Given instruction
Strip the pictures and reproduce the rest of the listing exactly.

Material provided
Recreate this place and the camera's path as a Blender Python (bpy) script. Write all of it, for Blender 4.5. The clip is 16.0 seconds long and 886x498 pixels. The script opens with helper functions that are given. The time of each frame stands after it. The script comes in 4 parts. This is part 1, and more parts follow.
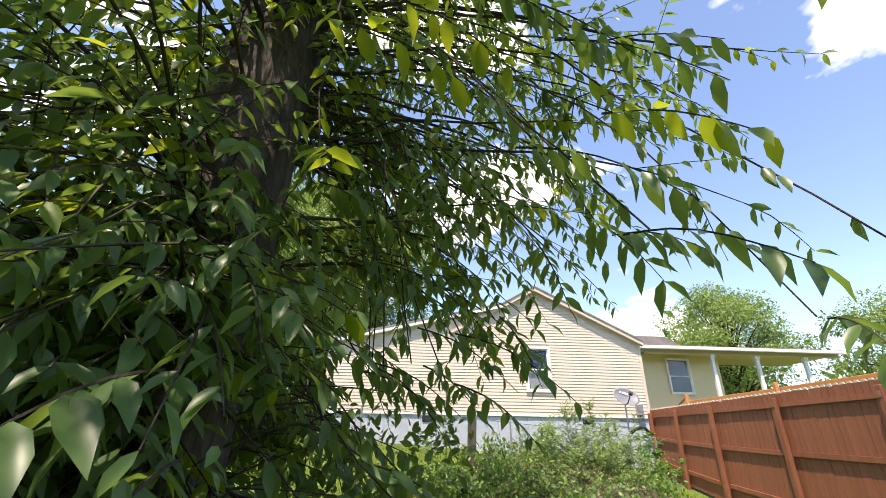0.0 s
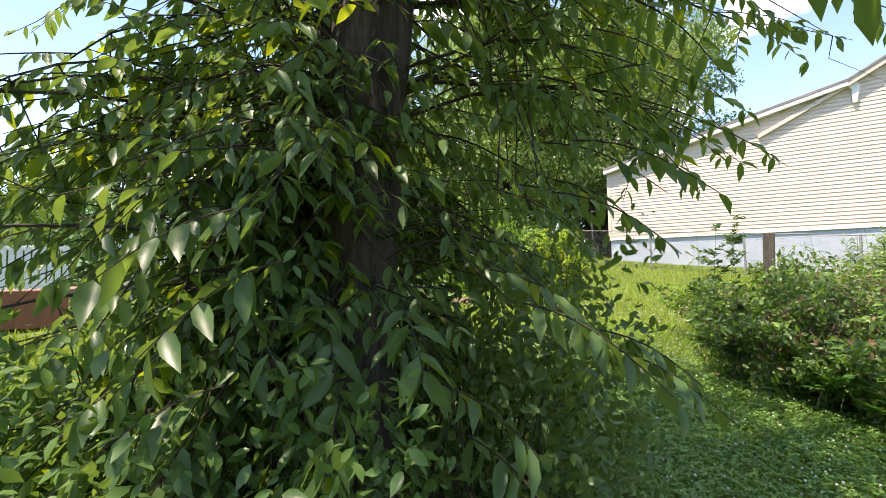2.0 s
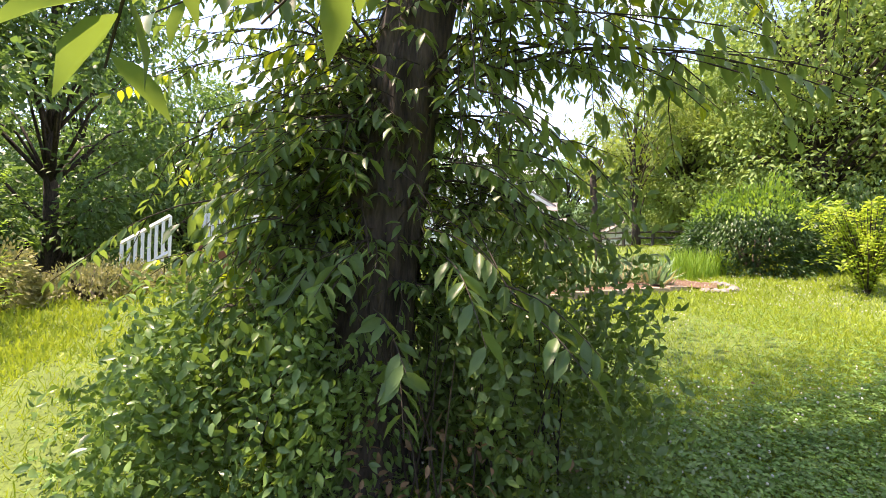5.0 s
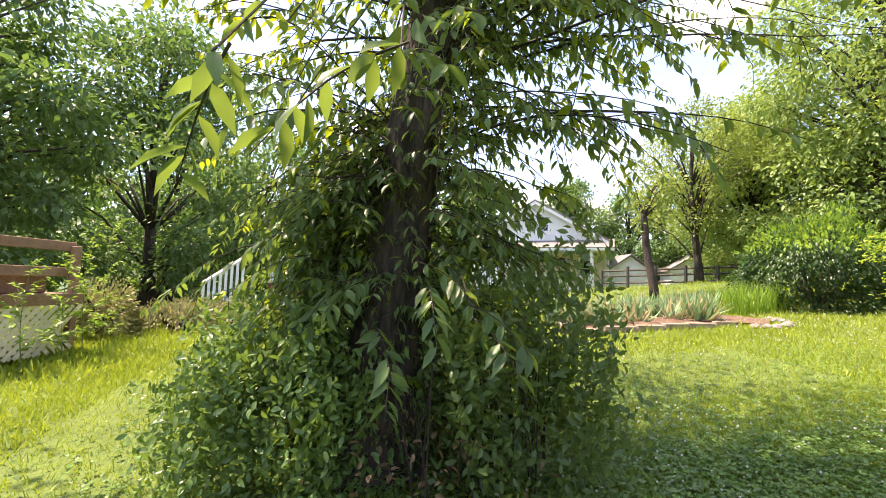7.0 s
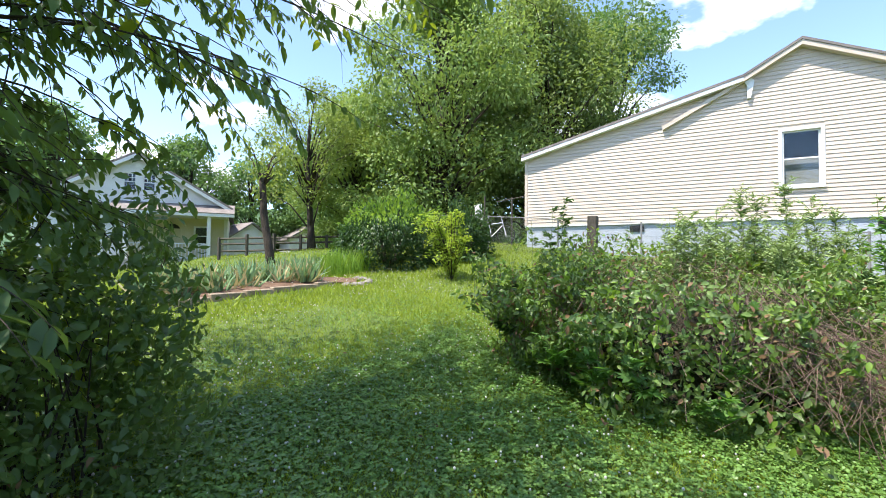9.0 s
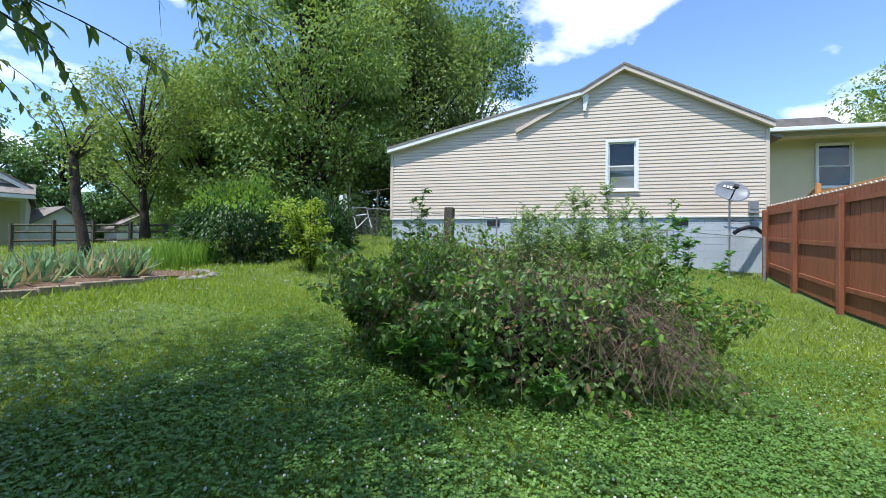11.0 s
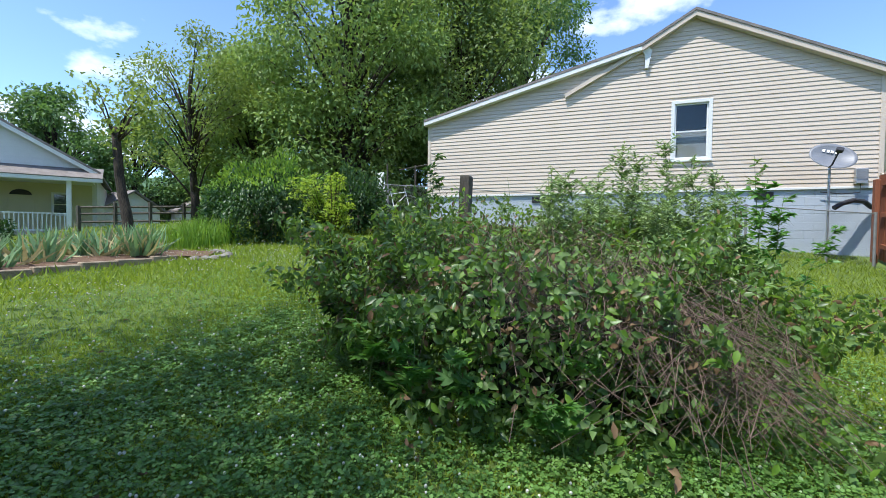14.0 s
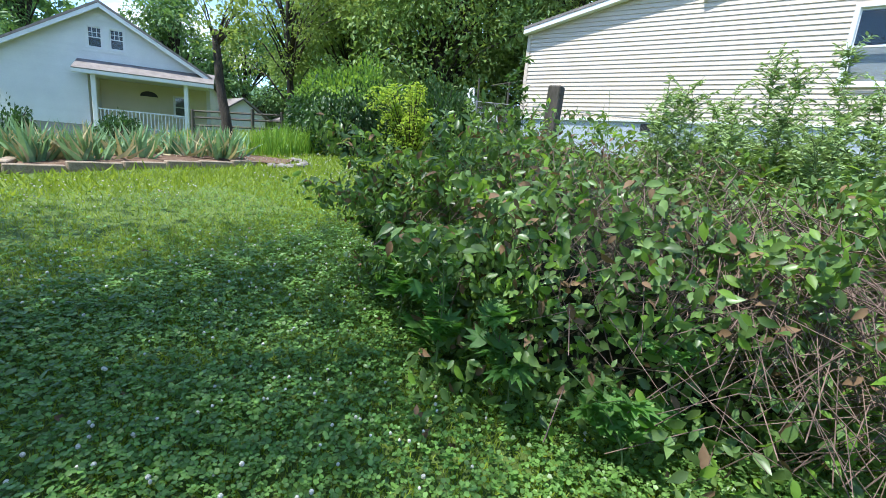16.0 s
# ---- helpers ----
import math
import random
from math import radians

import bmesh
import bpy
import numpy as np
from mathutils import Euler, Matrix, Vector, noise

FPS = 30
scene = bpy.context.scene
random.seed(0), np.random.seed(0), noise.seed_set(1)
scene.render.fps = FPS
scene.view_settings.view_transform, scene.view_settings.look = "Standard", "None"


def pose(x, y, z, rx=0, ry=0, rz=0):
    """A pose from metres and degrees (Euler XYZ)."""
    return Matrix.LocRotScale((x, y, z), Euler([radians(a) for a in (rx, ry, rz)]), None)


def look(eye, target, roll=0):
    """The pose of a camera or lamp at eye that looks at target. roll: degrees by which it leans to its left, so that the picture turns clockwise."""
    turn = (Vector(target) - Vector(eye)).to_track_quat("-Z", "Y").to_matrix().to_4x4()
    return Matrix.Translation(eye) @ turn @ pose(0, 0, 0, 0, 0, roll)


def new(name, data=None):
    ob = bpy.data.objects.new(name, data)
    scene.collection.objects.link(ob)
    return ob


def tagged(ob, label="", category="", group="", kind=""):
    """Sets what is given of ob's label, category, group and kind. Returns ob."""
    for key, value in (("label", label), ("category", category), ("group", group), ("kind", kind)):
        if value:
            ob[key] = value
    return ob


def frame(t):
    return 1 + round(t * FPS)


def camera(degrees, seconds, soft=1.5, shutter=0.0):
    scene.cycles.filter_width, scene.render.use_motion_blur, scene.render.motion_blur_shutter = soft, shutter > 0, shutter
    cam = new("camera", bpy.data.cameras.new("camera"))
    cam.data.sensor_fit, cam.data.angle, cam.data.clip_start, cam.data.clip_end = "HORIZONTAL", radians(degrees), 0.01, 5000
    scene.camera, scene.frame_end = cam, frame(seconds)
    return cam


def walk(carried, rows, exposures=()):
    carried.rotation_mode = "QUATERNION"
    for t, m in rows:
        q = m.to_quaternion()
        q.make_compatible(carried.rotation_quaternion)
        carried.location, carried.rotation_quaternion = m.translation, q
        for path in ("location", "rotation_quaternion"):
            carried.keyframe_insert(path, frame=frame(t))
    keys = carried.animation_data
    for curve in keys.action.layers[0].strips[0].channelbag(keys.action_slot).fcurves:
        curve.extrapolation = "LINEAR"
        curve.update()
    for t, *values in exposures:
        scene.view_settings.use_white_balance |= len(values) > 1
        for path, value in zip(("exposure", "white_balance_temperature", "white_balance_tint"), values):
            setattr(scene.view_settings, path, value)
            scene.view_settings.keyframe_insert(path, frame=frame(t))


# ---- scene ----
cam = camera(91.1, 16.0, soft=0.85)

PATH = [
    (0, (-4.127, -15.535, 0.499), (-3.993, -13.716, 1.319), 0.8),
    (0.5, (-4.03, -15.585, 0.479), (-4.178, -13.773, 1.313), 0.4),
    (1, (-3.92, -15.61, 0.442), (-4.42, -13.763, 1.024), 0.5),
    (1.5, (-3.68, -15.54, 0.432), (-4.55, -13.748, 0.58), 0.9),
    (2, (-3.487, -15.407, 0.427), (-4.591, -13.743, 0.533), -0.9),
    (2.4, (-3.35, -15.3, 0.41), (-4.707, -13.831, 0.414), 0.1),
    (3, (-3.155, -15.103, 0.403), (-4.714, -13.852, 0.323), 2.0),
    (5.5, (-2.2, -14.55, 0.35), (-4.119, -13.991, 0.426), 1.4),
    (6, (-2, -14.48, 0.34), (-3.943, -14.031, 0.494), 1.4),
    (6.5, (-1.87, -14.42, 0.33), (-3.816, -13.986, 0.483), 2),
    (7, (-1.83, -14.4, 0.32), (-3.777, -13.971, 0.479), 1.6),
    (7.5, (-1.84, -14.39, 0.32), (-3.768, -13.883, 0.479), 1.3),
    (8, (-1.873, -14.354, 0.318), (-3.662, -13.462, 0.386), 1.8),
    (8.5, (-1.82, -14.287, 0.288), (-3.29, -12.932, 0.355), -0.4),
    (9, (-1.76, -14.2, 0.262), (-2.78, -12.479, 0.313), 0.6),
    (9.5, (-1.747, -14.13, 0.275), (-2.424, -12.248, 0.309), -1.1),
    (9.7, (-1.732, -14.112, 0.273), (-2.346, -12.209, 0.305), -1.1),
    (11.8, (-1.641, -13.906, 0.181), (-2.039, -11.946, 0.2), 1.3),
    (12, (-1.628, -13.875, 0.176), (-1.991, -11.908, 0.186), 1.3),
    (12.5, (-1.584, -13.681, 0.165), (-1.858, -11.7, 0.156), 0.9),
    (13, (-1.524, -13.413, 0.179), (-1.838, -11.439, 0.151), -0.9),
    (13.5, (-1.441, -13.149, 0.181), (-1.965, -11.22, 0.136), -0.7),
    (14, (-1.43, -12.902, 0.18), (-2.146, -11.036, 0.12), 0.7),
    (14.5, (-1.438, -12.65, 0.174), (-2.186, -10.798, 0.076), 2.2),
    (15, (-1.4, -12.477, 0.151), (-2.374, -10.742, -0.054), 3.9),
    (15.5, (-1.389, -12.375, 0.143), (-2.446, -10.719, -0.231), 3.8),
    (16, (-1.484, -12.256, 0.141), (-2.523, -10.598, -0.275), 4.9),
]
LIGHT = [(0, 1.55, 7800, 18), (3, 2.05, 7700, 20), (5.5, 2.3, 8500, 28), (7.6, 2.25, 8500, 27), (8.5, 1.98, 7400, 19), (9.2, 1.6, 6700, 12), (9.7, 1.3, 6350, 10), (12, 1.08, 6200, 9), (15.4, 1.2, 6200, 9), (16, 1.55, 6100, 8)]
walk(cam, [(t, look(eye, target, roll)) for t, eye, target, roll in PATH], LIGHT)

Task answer
Recreate this place and the camera's path as a Blender Python (bpy) script. Write all of it, for Blender 4.5. The clip is 16.0 seconds long and 886x498 pixels. The script opens with helper functions that are given. The time of each frame stands after it. The script comes in 4 parts. This is part 1, and more parts follow.
0.0 s
2.0 s
5.0 s
7.0 s
9.0 s
11.0 s
14.0 s
16.0 s
# ---- helpers ----
import math
import random
from math import radians

import bmesh
import bpy
import numpy as np
from mathutils import Euler, Matrix, Vector, noise

FPS = 30
scene = bpy.context.scene
random.seed(0), np.random.seed(0), noise.seed_set(1)
scene.render.fps = FPS
scene.view_settings.view_transform, scene.view_settings.look = "Standard", "None"


def pose(x, y, z, rx=0, ry=0, rz=0):
    """A pose from metres and degrees (Euler XYZ)."""
    return Matrix.LocRotScale((x, y, z), Euler([radians(a) for a in (rx, ry, rz)]), None)


def look(eye, target, roll=0):
    """The pose of a camera or lamp at eye that looks at target. roll: degrees by which it leans to its left, so that the picture turns clockwise."""
    turn = (Vector(target) - Vector(eye)).to_track_quat("-Z", "Y").to_matrix().to_4x4()
    return Matrix.Translation(eye) @ turn @ pose(0, 0, 0, 0, 0, roll)


def new(name, data=None):
    ob = bpy.data.objects.new(name, data)
    scene.collection.objects.link(ob)
    return ob


def tagged(ob, label="", category="", group="", kind=""):
    """Sets what is given of ob's label, category, group and kind. Returns ob."""
    for key, value in (("label", label), ("category", category), ("group", group), ("kind", kind)):
        if value:
            ob[key] = value
    return ob


def frame(t):
    return 1 + round(t * FPS)


def camera(degrees, seconds, soft=1.5, shutter=0.0):
    scene.cycles.filter_width, scene.render.use_motion_blur, scene.render.motion_blur_shutter = soft, shutter > 0, shutter
    cam = new("camera", bpy.data.cameras.new("camera"))
    cam.data.sensor_fit, cam.data.angle, cam.data.clip_start, cam.data.clip_end = "HORIZONTAL", radians(degrees), 0.01, 5000
    scene.camera, scene.frame_end = cam, frame(seconds)
    return cam


def walk(carried, rows, exposures=()):
    carried.rotation_mode = "QUATERNION"
    for t, m in rows:
        q = m.to_quaternion()
        q.make_compatible(carried.rotation_quaternion)
        carried.location, carried.rotation_quaternion = m.translation, q
        for path in ("location", "rotation_quaternion"):
            carried.keyframe_insert(path, frame=frame(t))
    keys = carried.animation_data
    for curve in keys.action.layers[0].strips[0].channelbag(keys.action_slot).fcurves:
        curve.extrapolation = "LINEAR"
        curve.update()
    for t, *values in exposures:
        scene.view_settings.use_white_balance |= len(values) > 1
        for path, value in zip(("exposure", "white_balance_temperature", "white_balance_tint"), values):
            setattr(scene.view_settings, path, value)
            scene.view_settings.keyframe_insert(path, frame=frame(t))


# ---- scene ----
cam = camera(91.1, 16.0, soft=0.85)

PATH = [
    (0, (-4.127, -15.535, 0.499), (-3.993, -13.716, 1.319), 0.8),
    (0.5, (-4.03, -15.585, 0.479), (-4.178, -13.773, 1.313), 0.4),
    (1, (-3.92, -15.61, 0.442), (-4.42, -13.763, 1.024), 0.5),
    (1.5, (-3.68, -15.54, 0.432), (-4.55, -13.748, 0.58), 0.9),
    (2, (-3.487, -15.407, 0.427), (-4.591, -13.743, 0.533), -0.9),
    (2.4, (-3.35, -15.3, 0.41), (-4.707, -13.831, 0.414), 0.1),
    (3, (-3.155, -15.103, 0.403), (-4.714, -13.852, 0.323), 2.0),
    (5.5, (-2.2, -14.55, 0.35), (-4.119, -13.991, 0.426), 1.4),
    (6, (-2, -14.48, 0.34), (-3.943, -14.031, 0.494), 1.4),
    (6.5, (-1.87, -14.42, 0.33), (-3.816, -13.986, 0.483), 2),
    (7, (-1.83, -14.4, 0.32), (-3.777, -13.971, 0.479), 1.6),
    (7.5, (-1.84, -14.39, 0.32), (-3.768, -13.883, 0.479), 1.3),
    (8, (-1.873, -14.354, 0.318), (-3.662, -13.462, 0.386), 1.8),
    (8.5, (-1.82, -14.287, 0.288), (-3.29, -12.932, 0.355), -0.4),
    (9, (-1.76, -14.2, 0.262), (-2.78, -12.479, 0.313), 0.6),
    (9.5, (-1.747, -14.13, 0.275), (-2.424, -12.248, 0.309), -1.1),
    (9.7, (-1.732, -14.112, 0.273), (-2.346, -12.209, 0.305), -1.1),
    (11.8, (-1.641, -13.906, 0.181), (-2.039, -11.946, 0.2), 1.3),
    (12, (-1.628, -13.875, 0.176), (-1.991, -11.908, 0.186), 1.3),
    (12.5, (-1.584, -13.681, 0.165), (-1.858, -11.7, 0.156), 0.9),
    (13, (-1.524, -13.413, 0.179), (-1.838, -11.439, 0.151), -0.9),
    (13.5, (-1.441, -13.149, 0.181), (-1.965, -11.22, 0.136), -0.7),
    (14, (-1.43, -12.902, 0.18), (-2.146, -11.036, 0.12), 0.7),
    (14.5, (-1.438, -12.65, 0.174), (-2.186, -10.798, 0.076), 2.2),
    (15, (-1.4, -12.477, 0.151), (-2.374, -10.742, -0.054), 3.9),
    (15.5, (-1.389, -12.375, 0.143), (-2.446, -10.719, -0.231), 3.8),
    (16, (-1.484, -12.256, 0.141), (-2.523, -10.598, -0.275), 4.9),
]
LIGHT = [(0, 1.55, 7800, 18), (3, 2.05, 7700, 20), (5.5, 2.3, 8500, 28), (7.6, 2.25, 8500, 27), (8.5, 1.98, 7400, 19), (9.2, 1.6, 6700, 12), (9.7, 1.3, 6350, 10), (12, 1.08, 6200, 9), (15.4, 1.2, 6200, 9), (16, 1.55, 6100, 8)]
walk(cam, [(t, look(eye, target, roll)) for t, eye, target, roll in PATH], LIGHT)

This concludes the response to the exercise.